No fim da década de 1980, quando fui trabalhar por aqueles lados, o Buritis era apenas um loteamento com poucas construções. A Mendes Jr, onde hoje está a UNI-BH, a Dynamis, que deu lugar ao Verdemar, e o posto de gasolina da Rua José Rodrigues Pereira – tenho a impressão que ele já estava lá quando o bairro surgiu –, e não mais do que uma dezena de prédios. A via, aliás, era uma das únicas saídas do bairro, além da Rua Paulo Piedade de Campos, pois a Avenida Mário Werneck não chegava até a Avenida Barão Homem de Melo e a saída para o Anel Rodoviário era de terra (e ruim). Doze anos depois, quando me mudei para lá, o Buritis já era um bairro com vários prédios e moradores, mas ainda era um local tranquilo, com trânsito bom e várias comodidades. Na Rua Vitório Magnavaca, o som das bolas de tênis batendo na quadra Dynamis, do outro lado da rua, penetrava nos quartos nas manhãs de sábado. Mas o crescimento acelerado roubou do bairro esses tempos. Nem mesmo o letreiro gigantesco com o nome Buritis, que imperou solene no alto do bairro por muitos anos, resistiu ao crescimento: foi posto ao chão para dar lugar a um dos inúmeros prédios que foram e continuam sendo construídos por aqueles lados.
Falta de planejamento
prejudica mobilidade urbana em BH
Saturação de regiões
como a do Buritis apimenta discussão sobre o descompasso entre a expansão
imobiliária e o planejamento viário. Prefeitura garante que a legislação
evoluiu
"Será que a prefeitura não poderia barrar o avanço das
construções? O andamento de grandes obras na região não vai contribuir para
apertar ainda mais o nó da mobilidade?” As perguntas partem do engenheiro de
energia Filipe Barone, de 24 anos, morador do Buritis. Mas não são apenas dele.
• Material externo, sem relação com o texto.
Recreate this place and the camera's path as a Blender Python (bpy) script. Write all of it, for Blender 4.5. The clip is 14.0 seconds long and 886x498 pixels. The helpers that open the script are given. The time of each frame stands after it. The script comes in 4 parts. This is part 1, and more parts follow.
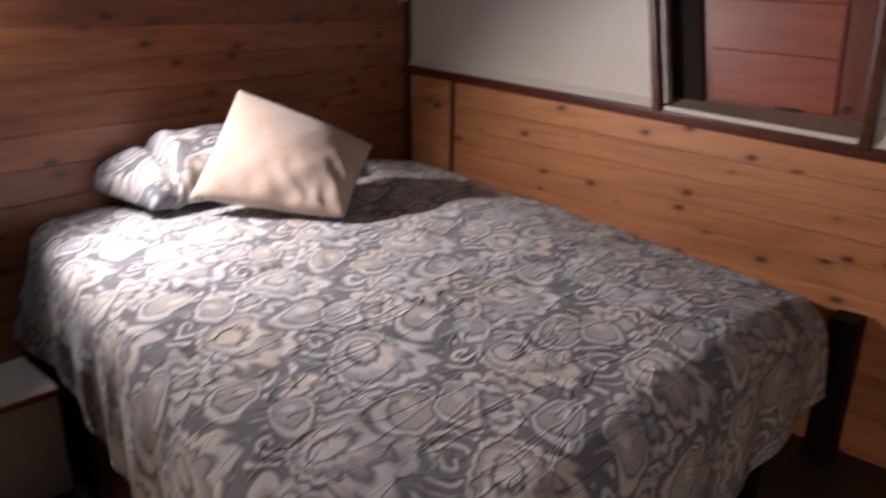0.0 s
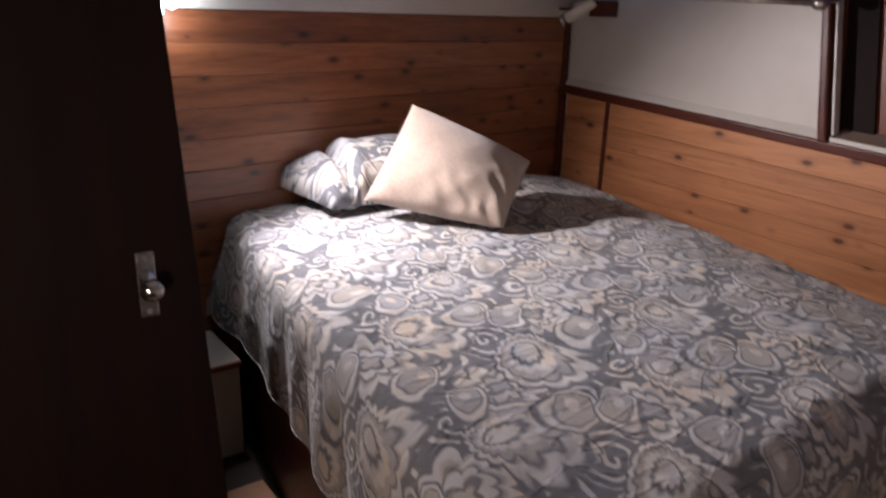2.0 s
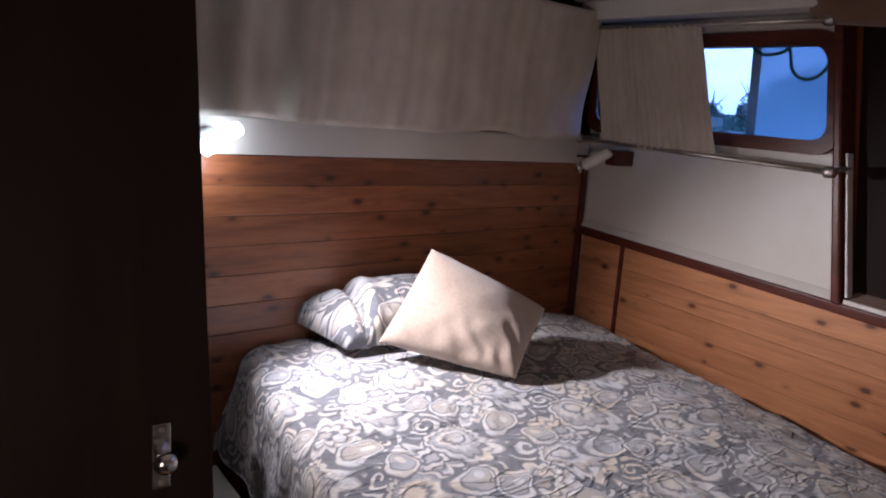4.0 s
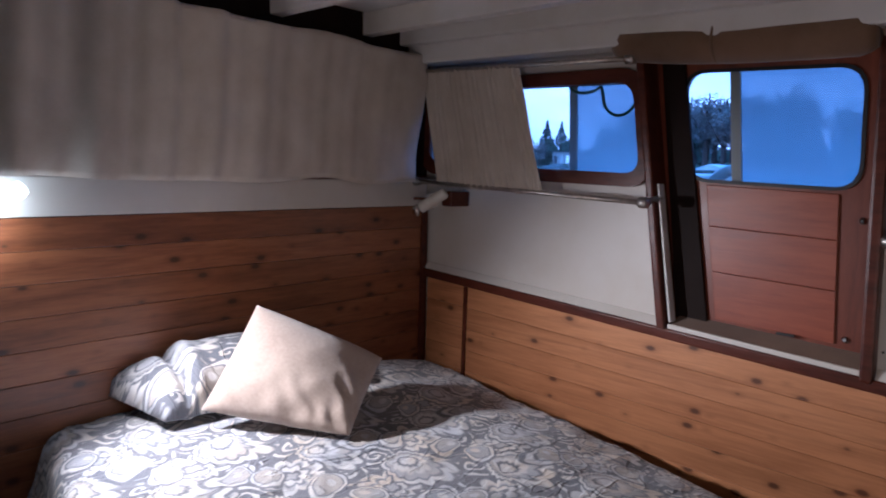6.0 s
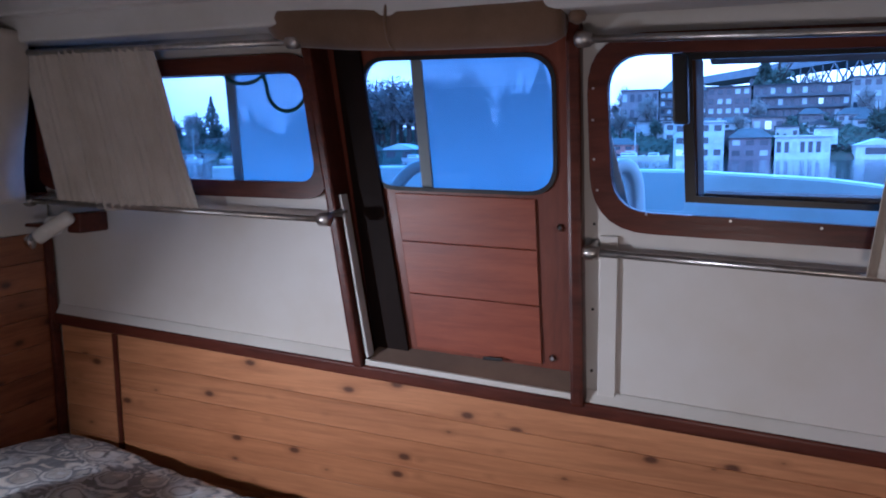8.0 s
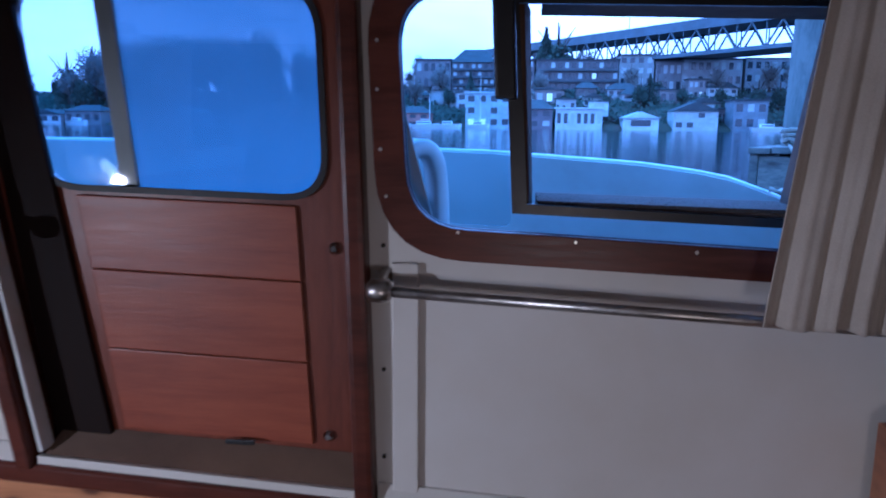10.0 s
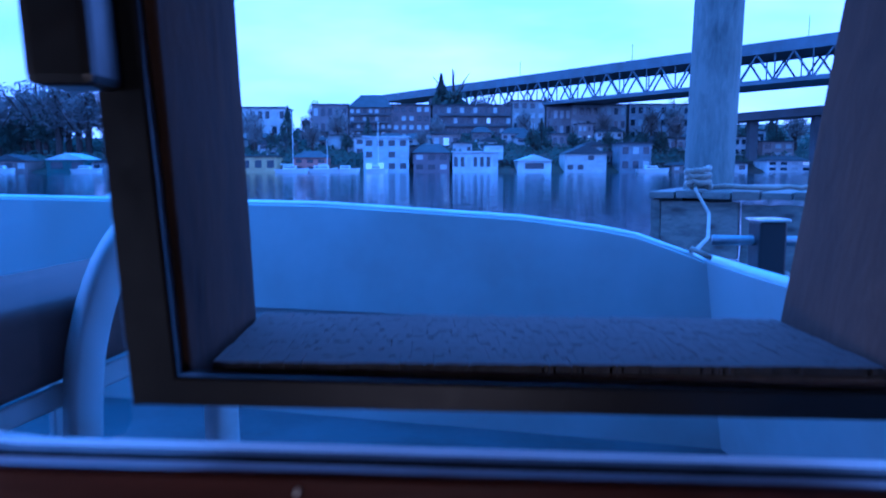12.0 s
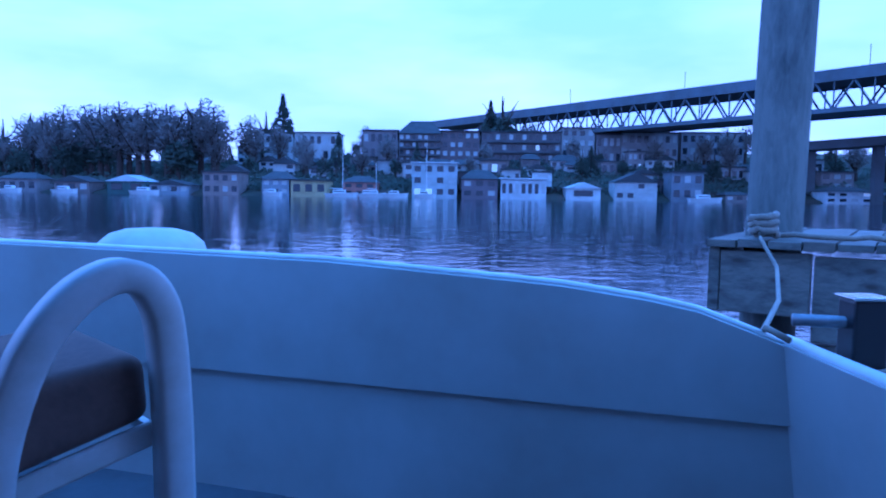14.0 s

Estão na cabeça de grande parte da população do bairro e também de outras
regiões da capital. Especialistas acreditam que em Belo Horizonte falta união
entre os órgãos que tratam do uso do solo e os que definem as questões de
mobilidade urbana. A prefeitura discorda, dizendo que hoje pensa a cidade de
forma integrada e que as ruas ainda refletem o passado, diferente da legislação
em vigor.
"Se o uso do solo não for uma coisa integrada com as
questões mais amplas de mobilidade, o resultado será sempre as atuações do
poder público de forma fragmentada, atacando problemas pontuais que não
resolvem em nada de forma estrutural”, diz o mestre em planejamento territorial
Cristiano Ottoni. Ele se refere ao fato da expansão crescente no Buritis, que,
segundo o especialista, não está acontecendo da maneira correta, com o
planejamento de novos modais de transporte público na área que ainda não está
adensada. "Não há nada tão ruim que não possa ser piorado”, ironiza o
professor.
A gerente de Informação e Monitoramento da Secretaria
Municipal Adjunta de Planejamento Urbano de BH, Gisella Cardoso Lobato, defende
a atuação da administração municipal. "Neste momento temos um olhar para a
cidade muito mais detalhado. Hoje é bem mais fácil identificar as fragilidades
da cidade do que antes”, afirma. Sobre o Buritis 2, Gisella garante que não há
risco de se repetir a ocupação desenfreada das outras áreas do bairro. "Eu não
acho que essa área vai chegar nem perto do que foi o Buritis, mesmo com essa
situação de prédios que já estão em construção”, afirma. O principal motivo que
confirma essa expectativa, segundo ela, é a mudança nas normas com relação à
vigência dos alvarás de construção.
"Antes o projeto era aprovado e as renovações de alvará eram obtidas por meio do pagamento de uma taxa. Isso gerava um passivo construtivo. A prefeitura nunca sabia o que poderia acontecer na cidade, quais obras iam acontecer”, diz. Segundo ela, atualmente as regras mudaram e o alvará de construção tem prazo, que deve ser renovado sempre respeitando a legislação em vigor e os padrões definidos pelo zoneamento da região, sob pena de embargo da obra. O prefeito Marcio Lacerda (PSB) compartilha da opinião, mas reconhece que no passado a oferta de infraestrutura e a ocupação não andaram na mesma velocidade. "Assim como ocorreu em outras regiões da cidade, o Buritis cresceu sob a proteção de leis antigas de ocupação e uso do solo, o que levou a uma explosão populacional sem a mesma velocidade na implantação de infraestrutura urbana”, diz o prefeito.